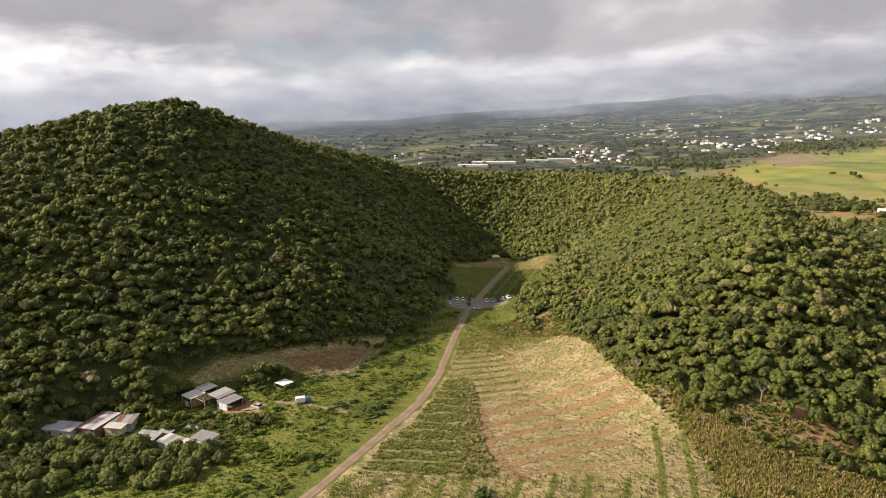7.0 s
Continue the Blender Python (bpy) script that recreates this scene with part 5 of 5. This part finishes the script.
def build_shrubs():
    rs = np.random.RandomState(62)
    x, y = scatter(-160, 20, 140, 335, 5.6, rs)
    k = meadow(x, y)
    x, y = x[k], y[k]
    near = d_line(x, y, ROAD_LINE)
    want = 0.20 + 0.28 * lumps(x, y, 34, 91) + 0.18 * lumps(x, y, 13, 92) + 0.2 * smooth(-60, -110, x) * smooth(180, 215, y)
    k = (rs.uniform(0, 1, len(x)) < want) & (near > 4.5)
    x, y = x[k], y[k]
    for i in range(len(x)):
        r = rs.uniform(0.9, 2.6)
        shrub(x[i], y[i], r, r * rs.uniform(0.7, 1.2), rs.randint(8), rs.uniform(0, 6.28), "rounded green shrub in the rough meadow", "meadow shrubs")
    # the bushy strip that parts the lower field
    for i, t in enumerate(np.linspace(0, 1, 30)):
        px, py = 9.5 - 18 * t ** 1.3, 198 - 47 * t
        r = rs.uniform(1.5, 2.7)
        shrub(px + rs.uniform(-2.4, 2.4) * (1 - 0.3 * t), py + rs.uniform(-1, 1), r, r * rs.uniform(1.0, 1.5), i, i * 1.3, "dark bush in the strip between the cane rows", "field bushes")
    # overgrown mound by the trail's end
    for i in range(9):
        a = i * 0.7
        d = 0 if i == 0 else 3.2
        shrub(-23.5 + d * math.cos(a), 249 + 1.2 * d * math.sin(a), 3.0, 1.7 if i else 2.8, 3 + 4 * (i % 2), a, "low mound overgrown with bright green creepers", "creeper mounds")
    # shrubs standing out of the scrub below the east wood
    x, y = scatter(52, 122, 196, 330, 5.6, rs)
    k = (wood_mask(x, y) < 0.5) & (sd_poly(x, y, FIELD) < -0.8) & (sd_poly(x, y, PLOT) < 0) & off_roads(x, y)
    x, y = x[k], y[k]
    for i in range(len(x)):
        if rs.uniform() < 0.62:
            r = rs.uniform(0.8, 2.1)
            shrub(x[i], y[i], r, r * rs.uniform(0.8, 1.4), rs.randint(10), rs.uniform(0, 6.28), "shrub standing in the dry scrub below the wood", "slope shrubs")
    for i in range(14):
        shrub(rs.uniform(26, 50), rs.uniform(322, 340), rs.uniform(0.8, 1.7), 1.2, 8 + i % 2 if i % 3 else i, i, "brownish shrub at the top of the field", "field scrub")
    # young growth in front of the felled strip
    for i in range(34):
        t = rs.uniform()
        shrub(-62 + 36 * t + rs.uniform(-2, 2), 290 + 24 * t + rs.uniform(-1, 3), rs.uniform(0.7, 1.2), rs.uniform(1.6, 3.2), i, i, "young slender tree at the edge of the clearing", "young growth")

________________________

Find the lines above that include the string "with" and copy them.

Continue the Blender Python (bpy) script that recreates this scene with part 5 of 5. This part finishes the script.
        shrub(-23.5 + d * math.cos(a), 249 + 1.2 * d * math.sin(a), 3.0, 1.7 if i else 2.8, 3 + 4 * (i % 2), a, "low mound overgrown with bright green creepers", "creeper mounds")